1. Describe the basis of the theories underpinning the various branches of physical chemistry covered
2. Predict the outcome of an experiment based on a specific model for system behaviour
3. Perform experimental procedures correctly and record experimental data accurately
4. Display experimental data appropriately in tabular and graphical forms
5. Identify errors in experimental data and interpret experimental results in the light of relevant theory
6. Calculate the value of specified chemical variables and critically review the results
7. Understand and analyse the limitations of individual models

Assessment strategy

The progress test (1 h) will examine the students’ ability to describe the theory and to perform calculations and will focus on the kinetics and surface chemistry section of the course. The practical report (1000 words) may be concerned with any aspect of the material on the first practical course and will require the students to research the background for a particular model of system behaviour, measure and present experimental data, comment on any errors and discuss the success of the model in light of the experimental results. The data-handling assignment (750 words) will assess the ability to handle and display data, perform calculations and comment on the significance of results. This will focus on the thermodynamics section of the course. The interactive online assessment will require students to utilise the data and knowledge acquired in the second practical course to complete an interactive worksheet (developed using LearnSci) that will provide immediate feedback to students. The final examination (2 h) will be used to assess the students’ knowledge of theory, ability to perform calculations, identify error sources, display data and comment on the validity of models. The exam will focus on the thermodynamics and electrochemistry section of the course. Students must pass with an overall mark of 40%.

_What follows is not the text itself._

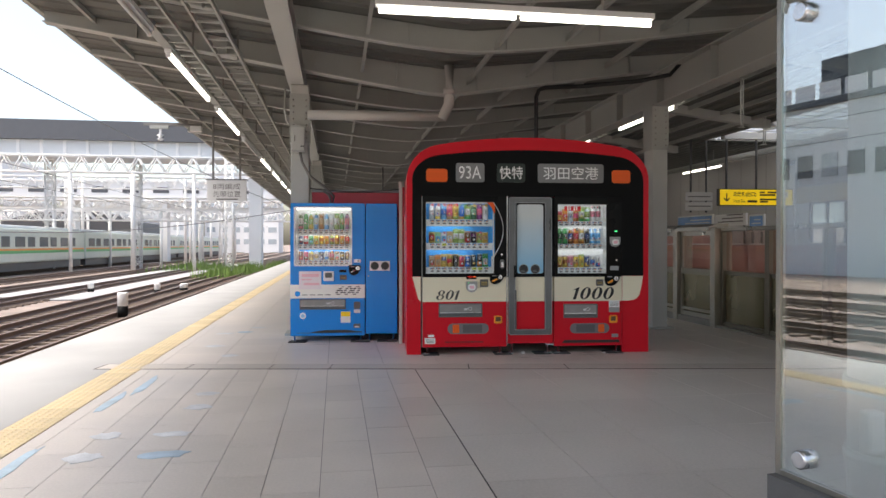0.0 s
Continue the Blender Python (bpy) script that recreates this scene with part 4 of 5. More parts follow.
# white edging curve and the orange corner
curve = [(1.847, Y - 0.013, 1.80), (1.868, Y - 0.013, 1.757)] + [(1.868 + 0.095 * math.sin(math.pi * i / 16) ** 0.85, Y - 0.013, 1.757 - 0.567 * i / 16) for i in range(1, 17)] + [(1.849, Y - 0.013, 1.14), (1.848, Y - 0.013, 0.957)]
part("edging", tube(curve, 0.0035, 6), M["white_plastic"], vm)
part("side_insert", prism([(1.815, 1.16), (1.85, 1.16), (1.868, 1.195), (1.868, 1.66), (1.852, 1.79), (1.815, 1.79)], Y + 0.03, Y + 0.036), M["cyan"], vm, "blue inner side panel")
part("side_insert", prism([(1.822, 0.965), (1.846, 0.965), (1.85, 1.158), (1.835, 1.158)], Y + 0.03, Y + 0.036), M["white_plastic"], vm, "pale inner side panel")
part("corner_film", prism([(1.765, 1.798), (1.846, 1.798), (1.867, 1.755), (1.867, 1.665), (1.85, 1.67), (1.825, 1.735)], Y - 0.004, Y - 0.0005), M["orange"], vm, "orange printed corner")
part("top_lip", box(1.052, 1.764, Y + 0.013, Y + 0.016, 1.782, 1.7945), M["white_plastic"], vm)
gl = part("glass", box(1.045, 1.868, Y + 0.0, Y + 0.004, 0.957, 1.798), M["pane"], vm, "clear display pane")
gl.visible_shadow = False
for z, d in ((1.7905, 0.030), (1.522, 0.062), (1.242, 0.062)):
    part("light_tube", tube([(1.07, Y + d, z), (1.75 if z > 1.6 else 1.60, Y + d, z)], 0.0038, 8), M["case_light"], vm, "lit display tube")
R1 = [(B, 1, "clear", "white", "white", "sky", "pink"), (B, 1, "white", "white", "blue", "blue", "pink", "yellow"), (B, 1, "sky", "blue", "white", "sky", "pink"), (B, 1, "pink", "rose", "yellow", "orange", "red", "beige"), (B, 1, "yellow", "gold", "yellow", "orange", "red", "lime"), (B, 1, "blue", "blue", "yellow", "mint", "sky", "gold"), (B, 1, "lime", "white", "lime", "green", "black", "green"), (B, 0.97, "dark_green", "mint", "white", "lime", "gold"), (B, 1, "purple", "rose", "purple", "purple", "black"), (B, 0.98, "white", "silver", "dark_green", "beige", "gold")]
R2 = [(B, 1, "brown", "red", "yellow", "yellow", "", "gold"), (K, 0.95, "mint", "sky", "yellow", "lime"), (K, 1, "white", "sky", "red", "blue", "pink"), (K, 1.02, "beige", "clear", "orange", "beige"), (B, 1.25, "lime", "white", "lime", "lime", "lime"), (B, 1.25, "lime", "white", "lime", "lime", "lime"), (C, 1.05, "brown", "red", "silver", "beige", "rose"), (C, 1.05, "black", "purple", "silver", "navy"), (B, 1, "lime", "beige", "lime", "orange", "red"), (B, 1, "gold", "beige", "white", "yellow")]
R3 = [(K, 0.95, "beige", "brown", "red", "black"), (K, 0.98, "orange", "beige", "amber", "orange"), (C, 1.04, "gold", "navy", "gold", "yellow"), (C, 1.05, "gold", "red", "gold", "gold", "rose"), (B, 1.08, "black", "black", "gold", "gold"), (C, 0.95, "red", "rose", "silver", "gold"), (C, 0.95, "blue", "navy", "silver", "beige"), (C, 1.04, "black", "black", "gold"), (C, 1.12, "black", "orange", "white"), (K, 1.08, "green", "white", "orange", "green")]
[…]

Core text: Atkins, P., De Paula, J. and Keeler, J. (2017) Physical Chemistry, 11th Edition, Oxford University Press

Other text: Atkins, P., and De Paula, J. (2011) Physical Chemistry for the Life Sciences, 2nd Edition, Oxford
Chang, R. and Thoman Jr., J.W. (2014) Physical Chemistry for the Chemical Sciences, University Sciences Books
Silbey, RJ., Alberty, RA., and Bawendi, MG. (2004) Physical Chemistry, 4th Edition, Wiley
Dogge, G., Cockett, M. (2012) Maths for Chemists: 2nd Edition, Royal Society of Chemistry Publishing

Websites: Specific links to websites will be given on Weblearn including links from

Interactive digital resources: Preparation for practical classes and written practical reports will be supported by interactive LearnSci resources embedded into WebLearn.